[Start of DATA]

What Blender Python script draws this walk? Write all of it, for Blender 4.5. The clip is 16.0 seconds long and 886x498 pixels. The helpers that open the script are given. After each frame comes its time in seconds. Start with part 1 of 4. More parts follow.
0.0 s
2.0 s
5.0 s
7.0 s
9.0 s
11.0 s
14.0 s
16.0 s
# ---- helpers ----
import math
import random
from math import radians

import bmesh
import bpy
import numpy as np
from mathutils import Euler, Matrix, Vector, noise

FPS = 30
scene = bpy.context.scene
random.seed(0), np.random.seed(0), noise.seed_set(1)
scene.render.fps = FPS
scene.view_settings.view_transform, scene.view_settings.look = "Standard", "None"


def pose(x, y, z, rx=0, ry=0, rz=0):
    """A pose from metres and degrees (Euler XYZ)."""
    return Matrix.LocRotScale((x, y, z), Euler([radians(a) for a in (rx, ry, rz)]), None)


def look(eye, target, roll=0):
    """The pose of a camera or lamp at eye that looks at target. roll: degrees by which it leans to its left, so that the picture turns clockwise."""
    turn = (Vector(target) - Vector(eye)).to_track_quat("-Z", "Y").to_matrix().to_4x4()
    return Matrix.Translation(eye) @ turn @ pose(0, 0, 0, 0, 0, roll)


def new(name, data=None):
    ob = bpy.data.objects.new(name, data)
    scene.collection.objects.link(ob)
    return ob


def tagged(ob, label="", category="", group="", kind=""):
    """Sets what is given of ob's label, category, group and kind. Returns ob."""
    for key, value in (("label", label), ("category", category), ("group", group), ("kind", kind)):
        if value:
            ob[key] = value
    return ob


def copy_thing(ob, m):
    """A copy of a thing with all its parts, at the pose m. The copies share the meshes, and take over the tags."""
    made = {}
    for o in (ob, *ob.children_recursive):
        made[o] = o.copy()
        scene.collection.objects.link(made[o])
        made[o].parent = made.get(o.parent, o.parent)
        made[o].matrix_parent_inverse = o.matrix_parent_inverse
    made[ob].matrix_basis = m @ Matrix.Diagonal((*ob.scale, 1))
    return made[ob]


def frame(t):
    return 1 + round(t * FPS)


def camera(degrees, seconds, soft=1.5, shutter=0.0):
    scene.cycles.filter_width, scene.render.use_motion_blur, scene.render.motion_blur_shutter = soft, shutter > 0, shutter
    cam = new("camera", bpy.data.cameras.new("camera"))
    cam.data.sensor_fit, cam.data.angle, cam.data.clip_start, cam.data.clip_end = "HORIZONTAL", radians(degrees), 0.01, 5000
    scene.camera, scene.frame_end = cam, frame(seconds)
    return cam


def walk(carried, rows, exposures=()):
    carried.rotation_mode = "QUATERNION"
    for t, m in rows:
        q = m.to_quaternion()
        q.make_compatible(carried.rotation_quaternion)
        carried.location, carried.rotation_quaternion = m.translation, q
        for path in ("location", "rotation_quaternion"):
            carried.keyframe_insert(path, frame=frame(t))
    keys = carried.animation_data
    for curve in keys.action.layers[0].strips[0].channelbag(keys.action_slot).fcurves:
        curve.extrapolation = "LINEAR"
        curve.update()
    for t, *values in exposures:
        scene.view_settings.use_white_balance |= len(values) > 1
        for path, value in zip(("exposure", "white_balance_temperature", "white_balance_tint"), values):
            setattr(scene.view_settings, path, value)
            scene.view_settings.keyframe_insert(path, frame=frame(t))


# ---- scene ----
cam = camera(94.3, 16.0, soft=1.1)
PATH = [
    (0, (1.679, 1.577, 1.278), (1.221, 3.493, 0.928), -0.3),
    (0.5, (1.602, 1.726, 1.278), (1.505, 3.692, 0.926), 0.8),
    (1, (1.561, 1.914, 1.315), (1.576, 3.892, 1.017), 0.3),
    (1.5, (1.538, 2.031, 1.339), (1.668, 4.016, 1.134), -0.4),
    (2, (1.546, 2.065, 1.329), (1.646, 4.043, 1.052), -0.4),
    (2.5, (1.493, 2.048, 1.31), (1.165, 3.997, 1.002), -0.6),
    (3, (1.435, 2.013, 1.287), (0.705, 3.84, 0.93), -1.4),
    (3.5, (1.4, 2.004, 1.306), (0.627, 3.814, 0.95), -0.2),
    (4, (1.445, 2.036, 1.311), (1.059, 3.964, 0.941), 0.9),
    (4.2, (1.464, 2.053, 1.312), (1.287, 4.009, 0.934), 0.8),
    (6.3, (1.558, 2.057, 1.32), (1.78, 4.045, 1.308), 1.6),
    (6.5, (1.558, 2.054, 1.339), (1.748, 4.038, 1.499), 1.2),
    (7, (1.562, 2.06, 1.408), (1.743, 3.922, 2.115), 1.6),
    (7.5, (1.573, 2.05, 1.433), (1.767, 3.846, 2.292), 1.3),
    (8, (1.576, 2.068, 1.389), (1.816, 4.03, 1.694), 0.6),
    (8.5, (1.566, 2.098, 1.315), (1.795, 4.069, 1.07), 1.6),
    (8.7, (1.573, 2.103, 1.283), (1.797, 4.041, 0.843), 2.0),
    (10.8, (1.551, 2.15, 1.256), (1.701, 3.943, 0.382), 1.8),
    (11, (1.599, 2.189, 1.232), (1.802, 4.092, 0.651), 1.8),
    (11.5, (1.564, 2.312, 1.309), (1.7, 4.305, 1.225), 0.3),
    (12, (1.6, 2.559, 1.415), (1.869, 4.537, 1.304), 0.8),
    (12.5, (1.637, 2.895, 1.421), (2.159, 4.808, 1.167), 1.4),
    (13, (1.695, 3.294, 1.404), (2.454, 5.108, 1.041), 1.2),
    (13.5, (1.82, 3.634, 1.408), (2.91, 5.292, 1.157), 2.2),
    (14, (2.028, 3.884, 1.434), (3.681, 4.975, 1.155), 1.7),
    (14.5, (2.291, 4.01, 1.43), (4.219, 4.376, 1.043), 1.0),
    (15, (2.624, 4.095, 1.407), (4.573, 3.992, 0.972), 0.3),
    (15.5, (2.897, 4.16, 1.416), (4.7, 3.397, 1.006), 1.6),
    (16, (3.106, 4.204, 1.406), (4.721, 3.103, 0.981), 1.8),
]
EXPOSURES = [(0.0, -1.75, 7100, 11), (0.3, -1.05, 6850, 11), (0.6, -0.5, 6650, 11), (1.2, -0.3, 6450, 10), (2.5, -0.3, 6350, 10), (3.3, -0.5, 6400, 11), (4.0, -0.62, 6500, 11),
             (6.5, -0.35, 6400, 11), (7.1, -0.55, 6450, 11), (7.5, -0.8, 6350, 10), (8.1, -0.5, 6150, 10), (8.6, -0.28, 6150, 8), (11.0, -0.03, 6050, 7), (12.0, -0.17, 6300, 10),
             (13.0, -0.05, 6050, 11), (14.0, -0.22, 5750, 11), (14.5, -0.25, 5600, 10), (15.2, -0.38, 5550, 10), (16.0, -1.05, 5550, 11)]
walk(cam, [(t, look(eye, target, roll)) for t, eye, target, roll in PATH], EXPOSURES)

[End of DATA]
[Start of DATA]

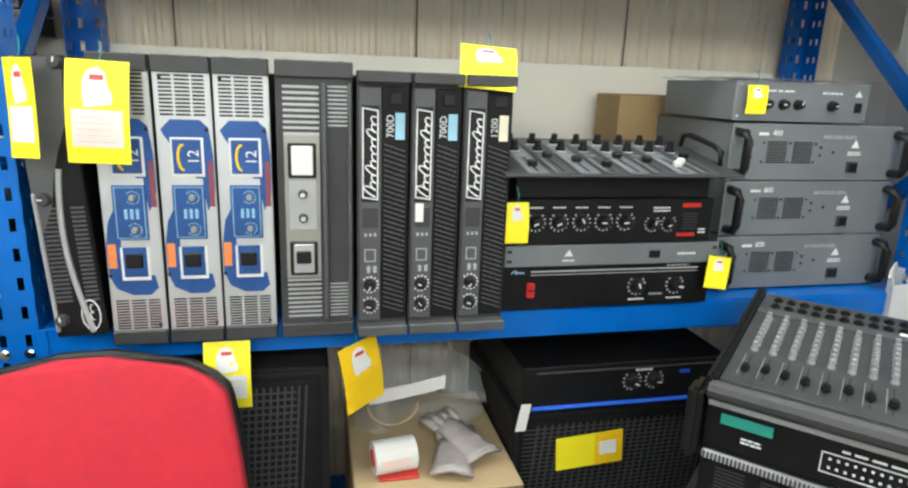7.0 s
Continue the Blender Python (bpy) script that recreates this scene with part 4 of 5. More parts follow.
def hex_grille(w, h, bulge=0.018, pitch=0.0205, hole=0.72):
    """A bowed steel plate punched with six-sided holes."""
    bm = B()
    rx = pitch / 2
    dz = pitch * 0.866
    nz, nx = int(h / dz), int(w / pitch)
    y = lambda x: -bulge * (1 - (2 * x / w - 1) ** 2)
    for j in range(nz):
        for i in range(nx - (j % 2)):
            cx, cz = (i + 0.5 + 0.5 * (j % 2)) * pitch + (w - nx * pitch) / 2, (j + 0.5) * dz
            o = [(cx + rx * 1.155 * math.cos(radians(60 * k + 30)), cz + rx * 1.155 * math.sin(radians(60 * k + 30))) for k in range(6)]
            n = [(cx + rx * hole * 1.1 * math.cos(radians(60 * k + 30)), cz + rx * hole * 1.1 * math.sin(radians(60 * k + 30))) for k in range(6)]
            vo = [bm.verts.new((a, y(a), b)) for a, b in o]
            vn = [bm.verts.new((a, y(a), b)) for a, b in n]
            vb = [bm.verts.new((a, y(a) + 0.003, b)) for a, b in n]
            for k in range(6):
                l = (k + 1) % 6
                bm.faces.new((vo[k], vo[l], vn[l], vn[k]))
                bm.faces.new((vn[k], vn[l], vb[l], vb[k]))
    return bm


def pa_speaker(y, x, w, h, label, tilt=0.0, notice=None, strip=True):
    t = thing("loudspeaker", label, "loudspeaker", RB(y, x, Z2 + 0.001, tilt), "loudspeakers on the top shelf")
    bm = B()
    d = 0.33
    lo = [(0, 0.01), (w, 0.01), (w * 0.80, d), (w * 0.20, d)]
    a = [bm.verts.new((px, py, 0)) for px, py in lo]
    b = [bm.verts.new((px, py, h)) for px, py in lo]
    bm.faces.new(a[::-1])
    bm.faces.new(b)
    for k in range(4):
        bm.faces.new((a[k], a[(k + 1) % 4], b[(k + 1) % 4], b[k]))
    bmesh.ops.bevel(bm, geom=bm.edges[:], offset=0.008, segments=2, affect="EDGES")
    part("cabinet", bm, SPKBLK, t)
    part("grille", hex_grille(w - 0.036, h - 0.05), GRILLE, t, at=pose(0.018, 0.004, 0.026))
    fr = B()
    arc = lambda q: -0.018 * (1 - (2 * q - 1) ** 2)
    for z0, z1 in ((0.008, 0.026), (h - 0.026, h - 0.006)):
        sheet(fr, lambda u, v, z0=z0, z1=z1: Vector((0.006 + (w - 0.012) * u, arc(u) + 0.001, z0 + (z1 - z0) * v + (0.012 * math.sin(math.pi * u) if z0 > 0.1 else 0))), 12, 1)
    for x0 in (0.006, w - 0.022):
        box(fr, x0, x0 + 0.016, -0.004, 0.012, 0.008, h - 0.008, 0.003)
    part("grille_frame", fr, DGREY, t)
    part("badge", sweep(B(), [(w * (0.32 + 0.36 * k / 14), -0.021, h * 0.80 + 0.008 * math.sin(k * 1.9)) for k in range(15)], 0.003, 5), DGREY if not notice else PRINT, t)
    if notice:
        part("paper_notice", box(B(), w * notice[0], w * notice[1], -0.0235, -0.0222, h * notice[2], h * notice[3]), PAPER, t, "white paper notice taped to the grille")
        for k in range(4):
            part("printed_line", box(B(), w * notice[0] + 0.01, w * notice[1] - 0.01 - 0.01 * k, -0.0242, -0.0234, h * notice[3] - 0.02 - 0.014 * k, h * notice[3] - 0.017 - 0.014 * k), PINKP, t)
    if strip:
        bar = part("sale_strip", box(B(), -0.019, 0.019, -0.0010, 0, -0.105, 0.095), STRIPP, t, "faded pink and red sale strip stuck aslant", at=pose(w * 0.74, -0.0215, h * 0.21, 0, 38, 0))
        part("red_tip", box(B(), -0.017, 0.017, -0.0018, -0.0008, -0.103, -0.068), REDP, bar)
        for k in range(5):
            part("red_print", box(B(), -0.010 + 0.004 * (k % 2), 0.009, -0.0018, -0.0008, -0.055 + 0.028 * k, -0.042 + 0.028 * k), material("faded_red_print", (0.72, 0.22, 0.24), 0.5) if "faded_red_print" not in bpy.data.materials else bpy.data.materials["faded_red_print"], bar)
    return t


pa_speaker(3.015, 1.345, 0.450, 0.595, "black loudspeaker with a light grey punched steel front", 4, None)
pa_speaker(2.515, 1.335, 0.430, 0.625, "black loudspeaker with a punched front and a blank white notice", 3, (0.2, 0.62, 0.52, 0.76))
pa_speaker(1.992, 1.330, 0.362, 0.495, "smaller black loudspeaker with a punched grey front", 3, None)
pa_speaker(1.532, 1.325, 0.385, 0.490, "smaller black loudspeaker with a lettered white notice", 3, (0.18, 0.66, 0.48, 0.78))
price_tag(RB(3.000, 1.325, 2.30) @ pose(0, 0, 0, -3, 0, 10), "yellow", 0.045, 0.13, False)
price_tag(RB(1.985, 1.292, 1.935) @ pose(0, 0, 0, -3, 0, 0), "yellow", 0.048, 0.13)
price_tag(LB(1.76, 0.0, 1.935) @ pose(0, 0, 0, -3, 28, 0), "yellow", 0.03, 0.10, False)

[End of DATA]
[Start of DATA]

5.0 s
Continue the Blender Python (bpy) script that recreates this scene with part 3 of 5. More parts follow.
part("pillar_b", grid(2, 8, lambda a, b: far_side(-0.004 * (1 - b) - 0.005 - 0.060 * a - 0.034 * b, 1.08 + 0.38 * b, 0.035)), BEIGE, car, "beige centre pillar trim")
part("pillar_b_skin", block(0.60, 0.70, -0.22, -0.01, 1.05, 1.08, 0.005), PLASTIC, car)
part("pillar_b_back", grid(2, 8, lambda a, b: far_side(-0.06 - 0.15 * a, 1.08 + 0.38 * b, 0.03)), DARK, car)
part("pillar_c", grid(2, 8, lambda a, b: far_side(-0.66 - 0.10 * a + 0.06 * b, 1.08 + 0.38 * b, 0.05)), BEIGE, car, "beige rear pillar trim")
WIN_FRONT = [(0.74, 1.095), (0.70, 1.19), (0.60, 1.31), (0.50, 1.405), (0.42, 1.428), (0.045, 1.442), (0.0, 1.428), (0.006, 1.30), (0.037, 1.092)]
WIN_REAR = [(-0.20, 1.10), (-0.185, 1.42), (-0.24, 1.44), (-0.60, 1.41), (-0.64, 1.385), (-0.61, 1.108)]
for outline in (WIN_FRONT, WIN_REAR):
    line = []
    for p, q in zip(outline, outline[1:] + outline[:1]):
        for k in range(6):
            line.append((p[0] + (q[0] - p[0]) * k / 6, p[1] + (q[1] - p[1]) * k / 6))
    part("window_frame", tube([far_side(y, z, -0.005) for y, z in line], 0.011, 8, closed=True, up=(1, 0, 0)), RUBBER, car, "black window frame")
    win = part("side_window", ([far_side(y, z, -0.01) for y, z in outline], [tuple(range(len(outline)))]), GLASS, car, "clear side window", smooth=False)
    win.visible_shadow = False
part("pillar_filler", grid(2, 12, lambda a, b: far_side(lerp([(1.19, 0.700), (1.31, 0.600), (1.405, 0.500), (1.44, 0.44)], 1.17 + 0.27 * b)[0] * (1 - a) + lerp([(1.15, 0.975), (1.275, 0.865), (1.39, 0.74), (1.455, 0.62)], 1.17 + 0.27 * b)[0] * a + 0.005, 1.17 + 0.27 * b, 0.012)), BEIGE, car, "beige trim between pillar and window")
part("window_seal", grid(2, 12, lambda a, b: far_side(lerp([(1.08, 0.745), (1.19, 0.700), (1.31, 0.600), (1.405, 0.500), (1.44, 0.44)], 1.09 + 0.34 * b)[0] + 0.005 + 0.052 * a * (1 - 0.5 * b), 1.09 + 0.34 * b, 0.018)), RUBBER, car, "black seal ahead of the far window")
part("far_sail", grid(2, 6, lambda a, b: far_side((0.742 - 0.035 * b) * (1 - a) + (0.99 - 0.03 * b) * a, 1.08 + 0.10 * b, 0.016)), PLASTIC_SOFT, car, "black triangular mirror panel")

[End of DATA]

> _YOUR GOAL_
Only lines with "radians" are wanted here; list each of them.

> _OUTPUT_
from math import radians
    return Matrix.LocRotScale((x, y, z), Euler([radians(a) for a in (rx, ry, rz)]), None)
    cam.data.sensor_fit, cam.data.angle, cam.data.clip_start, cam.data.clip_end = "HORIZONTAL", radians(degrees), 0.01, 5000
            o = [(cx + rx * 1.155 * math.cos(radians(60 * k + 30)), cz + rx * 1.155 * math.sin(radians(60 * k + 30))) for k in range(6)]
            n = [(cx + rx * hole * 1.1 * math.cos(radians(60 * k + 30)), cz + rx * hole * 1.1 * math.sin(radians(60 * k + 30))) for k in range(6)]